Begin with the line that contains "ob = bpy.data.objects.new(name, data)" and end with the line that contains "scene.collection.objects.link(made[o])", transcribing exactly each line in that stretch and no other.
** Start of Provided data **
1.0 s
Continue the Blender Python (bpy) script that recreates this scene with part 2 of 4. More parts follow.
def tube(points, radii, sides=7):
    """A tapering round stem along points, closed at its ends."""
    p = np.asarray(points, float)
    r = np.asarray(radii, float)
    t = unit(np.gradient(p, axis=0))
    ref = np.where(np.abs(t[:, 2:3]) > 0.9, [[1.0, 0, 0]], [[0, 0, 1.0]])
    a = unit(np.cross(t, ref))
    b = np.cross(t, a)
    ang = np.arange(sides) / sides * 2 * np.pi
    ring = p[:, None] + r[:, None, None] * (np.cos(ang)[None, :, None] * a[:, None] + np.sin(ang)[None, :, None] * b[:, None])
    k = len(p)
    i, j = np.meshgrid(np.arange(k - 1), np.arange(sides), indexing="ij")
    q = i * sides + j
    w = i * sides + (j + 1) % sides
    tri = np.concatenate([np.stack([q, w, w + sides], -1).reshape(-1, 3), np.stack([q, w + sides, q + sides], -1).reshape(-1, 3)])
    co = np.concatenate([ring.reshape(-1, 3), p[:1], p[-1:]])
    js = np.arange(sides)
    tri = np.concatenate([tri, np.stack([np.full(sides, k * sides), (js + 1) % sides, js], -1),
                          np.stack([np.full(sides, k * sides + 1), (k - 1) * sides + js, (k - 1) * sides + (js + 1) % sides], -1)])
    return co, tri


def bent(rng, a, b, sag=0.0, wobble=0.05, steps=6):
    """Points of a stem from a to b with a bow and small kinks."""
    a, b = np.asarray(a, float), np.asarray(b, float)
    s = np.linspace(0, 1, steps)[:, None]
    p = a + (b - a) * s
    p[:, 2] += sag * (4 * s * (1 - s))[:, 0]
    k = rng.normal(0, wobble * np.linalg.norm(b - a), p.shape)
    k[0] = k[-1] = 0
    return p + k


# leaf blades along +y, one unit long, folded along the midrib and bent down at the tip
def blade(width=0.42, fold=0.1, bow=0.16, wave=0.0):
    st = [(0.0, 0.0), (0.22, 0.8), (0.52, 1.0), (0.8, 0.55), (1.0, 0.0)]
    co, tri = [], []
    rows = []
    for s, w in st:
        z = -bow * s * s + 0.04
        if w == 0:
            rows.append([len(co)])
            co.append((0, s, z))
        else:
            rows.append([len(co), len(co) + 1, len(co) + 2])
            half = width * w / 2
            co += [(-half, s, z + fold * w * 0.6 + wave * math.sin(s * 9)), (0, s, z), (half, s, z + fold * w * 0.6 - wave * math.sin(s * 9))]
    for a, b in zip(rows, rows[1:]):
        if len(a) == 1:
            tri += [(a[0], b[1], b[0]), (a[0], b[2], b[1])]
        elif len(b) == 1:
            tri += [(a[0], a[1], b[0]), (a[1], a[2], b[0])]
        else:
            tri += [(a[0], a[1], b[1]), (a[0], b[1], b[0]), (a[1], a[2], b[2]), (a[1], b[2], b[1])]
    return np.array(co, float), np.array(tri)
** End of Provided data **
** Start of Provided data **
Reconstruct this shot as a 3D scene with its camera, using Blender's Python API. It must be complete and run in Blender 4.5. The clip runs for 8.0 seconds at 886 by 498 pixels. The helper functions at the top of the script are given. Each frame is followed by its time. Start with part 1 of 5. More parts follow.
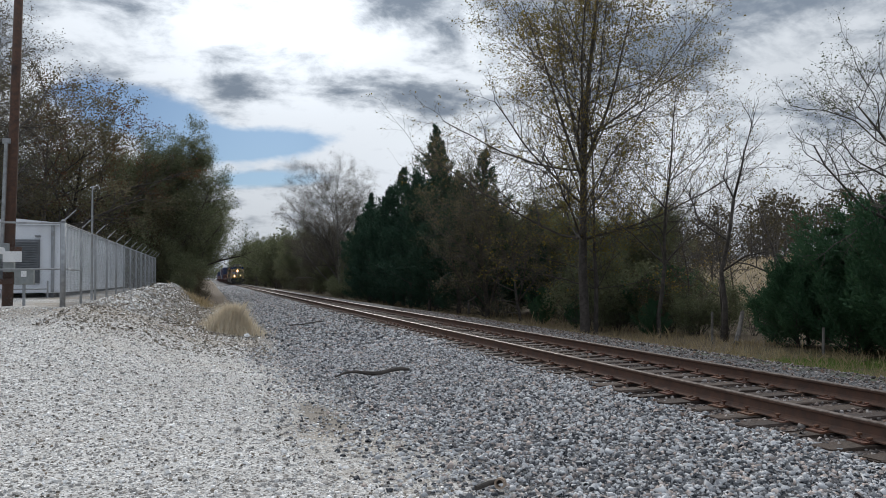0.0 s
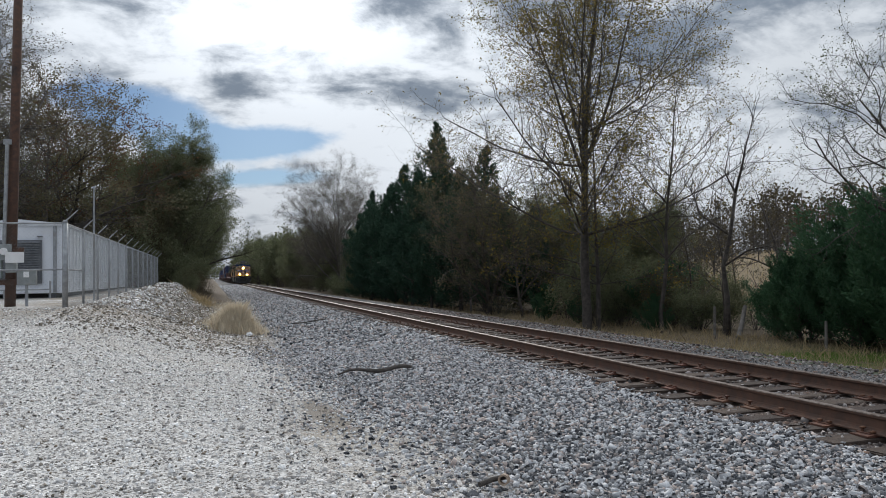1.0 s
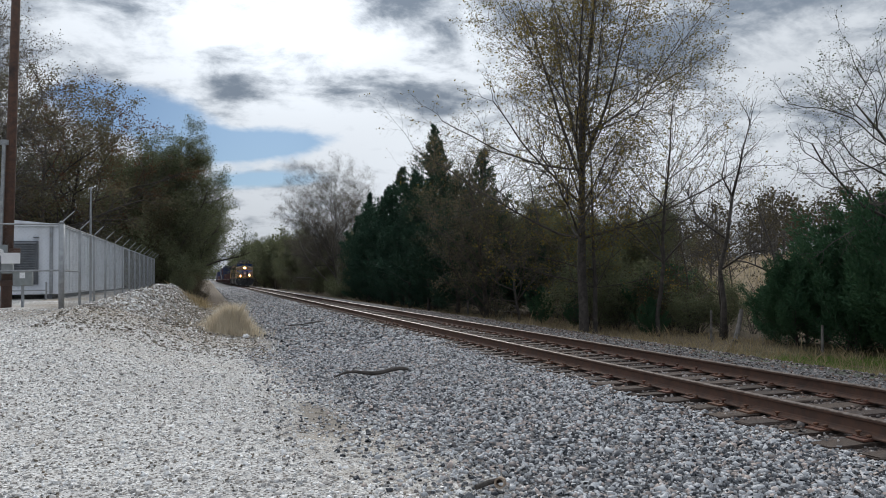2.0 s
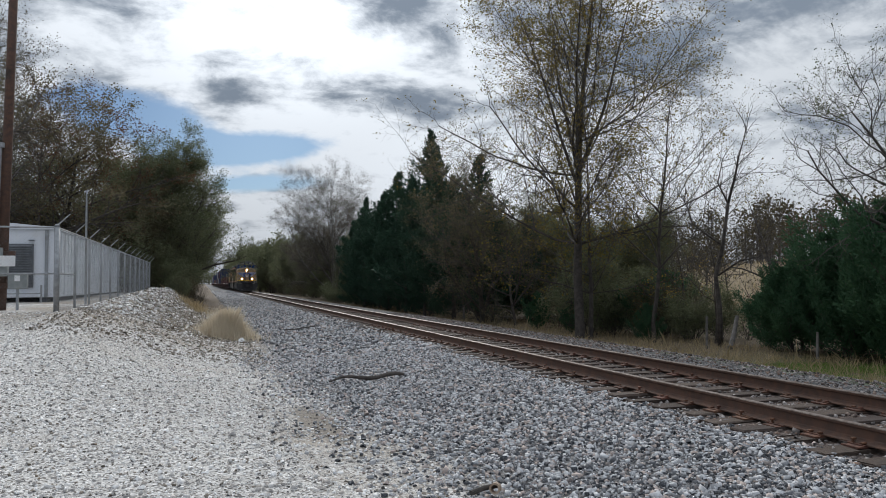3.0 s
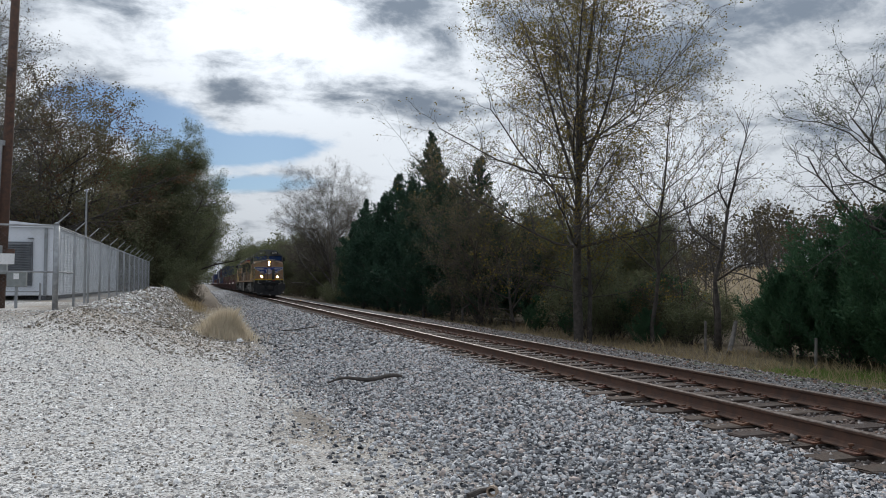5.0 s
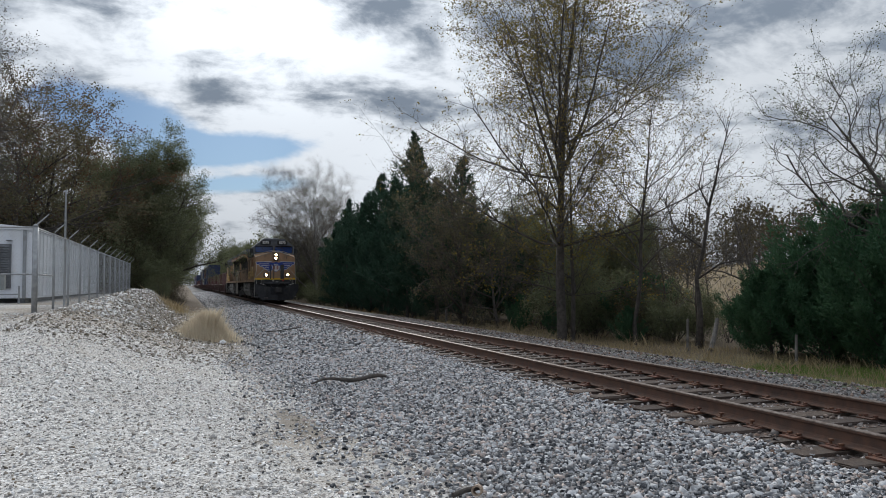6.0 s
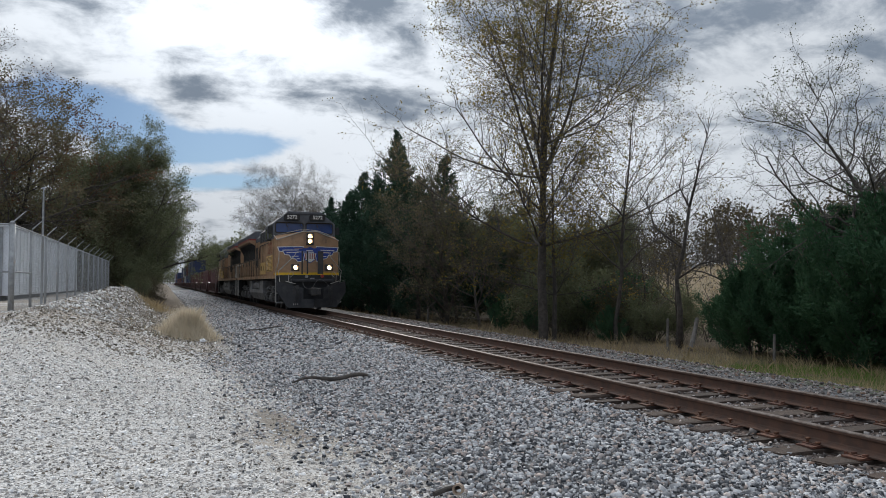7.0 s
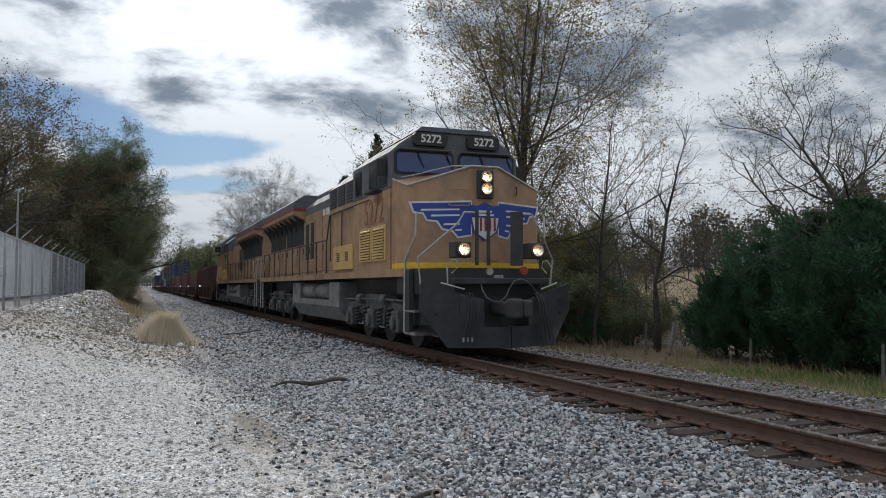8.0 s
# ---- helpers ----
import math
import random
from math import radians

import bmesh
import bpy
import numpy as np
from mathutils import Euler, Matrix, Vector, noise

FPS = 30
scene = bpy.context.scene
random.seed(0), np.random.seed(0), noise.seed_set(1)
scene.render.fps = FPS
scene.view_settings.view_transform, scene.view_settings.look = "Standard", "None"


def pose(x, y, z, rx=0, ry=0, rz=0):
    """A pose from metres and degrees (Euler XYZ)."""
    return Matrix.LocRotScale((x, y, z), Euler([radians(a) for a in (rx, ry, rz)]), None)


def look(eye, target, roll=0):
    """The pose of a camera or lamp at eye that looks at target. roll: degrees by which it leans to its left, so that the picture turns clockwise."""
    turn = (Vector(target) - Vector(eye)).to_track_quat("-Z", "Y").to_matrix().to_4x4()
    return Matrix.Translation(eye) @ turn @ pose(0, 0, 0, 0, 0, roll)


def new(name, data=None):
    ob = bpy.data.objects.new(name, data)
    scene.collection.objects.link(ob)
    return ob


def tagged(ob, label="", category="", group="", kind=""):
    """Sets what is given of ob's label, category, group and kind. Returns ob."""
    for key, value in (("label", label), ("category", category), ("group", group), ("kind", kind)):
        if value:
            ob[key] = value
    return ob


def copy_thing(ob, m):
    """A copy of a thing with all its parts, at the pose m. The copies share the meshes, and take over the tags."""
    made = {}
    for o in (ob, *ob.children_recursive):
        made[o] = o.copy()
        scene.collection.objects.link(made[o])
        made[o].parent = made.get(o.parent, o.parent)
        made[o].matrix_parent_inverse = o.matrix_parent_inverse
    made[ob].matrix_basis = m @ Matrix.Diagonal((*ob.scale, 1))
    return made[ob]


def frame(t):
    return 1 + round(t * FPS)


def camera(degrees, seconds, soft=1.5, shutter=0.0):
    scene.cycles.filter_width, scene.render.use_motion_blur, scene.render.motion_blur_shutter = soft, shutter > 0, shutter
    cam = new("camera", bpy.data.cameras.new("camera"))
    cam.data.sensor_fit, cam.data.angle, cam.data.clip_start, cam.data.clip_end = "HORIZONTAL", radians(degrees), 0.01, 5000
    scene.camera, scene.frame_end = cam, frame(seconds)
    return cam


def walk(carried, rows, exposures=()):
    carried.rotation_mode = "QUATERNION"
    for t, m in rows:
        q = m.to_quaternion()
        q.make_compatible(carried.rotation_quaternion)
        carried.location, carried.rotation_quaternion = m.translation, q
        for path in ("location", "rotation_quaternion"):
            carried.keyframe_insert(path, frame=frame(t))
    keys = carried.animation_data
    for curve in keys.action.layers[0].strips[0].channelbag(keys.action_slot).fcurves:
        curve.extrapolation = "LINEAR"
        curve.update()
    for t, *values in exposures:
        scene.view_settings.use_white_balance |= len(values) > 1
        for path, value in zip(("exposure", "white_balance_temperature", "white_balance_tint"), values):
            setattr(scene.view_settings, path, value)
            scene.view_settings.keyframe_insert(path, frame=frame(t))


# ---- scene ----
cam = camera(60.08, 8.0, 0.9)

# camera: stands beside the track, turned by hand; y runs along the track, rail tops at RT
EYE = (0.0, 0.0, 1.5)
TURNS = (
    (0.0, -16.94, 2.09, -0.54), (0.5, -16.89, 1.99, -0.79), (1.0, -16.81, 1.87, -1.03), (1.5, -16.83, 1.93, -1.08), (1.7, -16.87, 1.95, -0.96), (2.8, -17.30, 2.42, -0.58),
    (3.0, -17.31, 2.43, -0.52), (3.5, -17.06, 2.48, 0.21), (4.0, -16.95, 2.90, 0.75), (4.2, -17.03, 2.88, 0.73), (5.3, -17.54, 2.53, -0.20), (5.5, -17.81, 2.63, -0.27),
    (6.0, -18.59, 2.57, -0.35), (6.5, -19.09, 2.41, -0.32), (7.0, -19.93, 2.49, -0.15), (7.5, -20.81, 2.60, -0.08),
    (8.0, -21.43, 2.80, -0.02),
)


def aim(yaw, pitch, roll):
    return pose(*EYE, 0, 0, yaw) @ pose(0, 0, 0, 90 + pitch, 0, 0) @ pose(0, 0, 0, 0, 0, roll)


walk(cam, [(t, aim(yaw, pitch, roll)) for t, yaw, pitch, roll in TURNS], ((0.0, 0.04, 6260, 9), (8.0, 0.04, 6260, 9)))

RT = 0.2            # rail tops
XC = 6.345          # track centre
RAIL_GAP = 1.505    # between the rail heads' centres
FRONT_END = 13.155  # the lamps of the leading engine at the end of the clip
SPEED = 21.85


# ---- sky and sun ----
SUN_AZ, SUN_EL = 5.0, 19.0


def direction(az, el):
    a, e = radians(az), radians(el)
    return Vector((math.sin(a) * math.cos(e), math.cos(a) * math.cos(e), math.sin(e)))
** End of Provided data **
[Result of this exercise]:
    ob = bpy.data.objects.new(name, data)
    scene.collection.objects.link(ob)
    return ob


def tagged(ob, label="", category="", group="", kind=""):
    """Sets what is given of ob's label, category, group and kind. Returns ob."""
    for key, value in (("label", label), ("category", category), ("group", group), ("kind", kind)):
        if value:
            ob[key] = value
    return ob


def copy_thing(ob, m):
    """A copy of a thing with all its parts, at the pose m. The copies share the meshes, and take over the tags."""
    made = {}
    for o in (ob, *ob.children_recursive):
        made[o] = o.copy()
        scene.collection.objects.link(made[o])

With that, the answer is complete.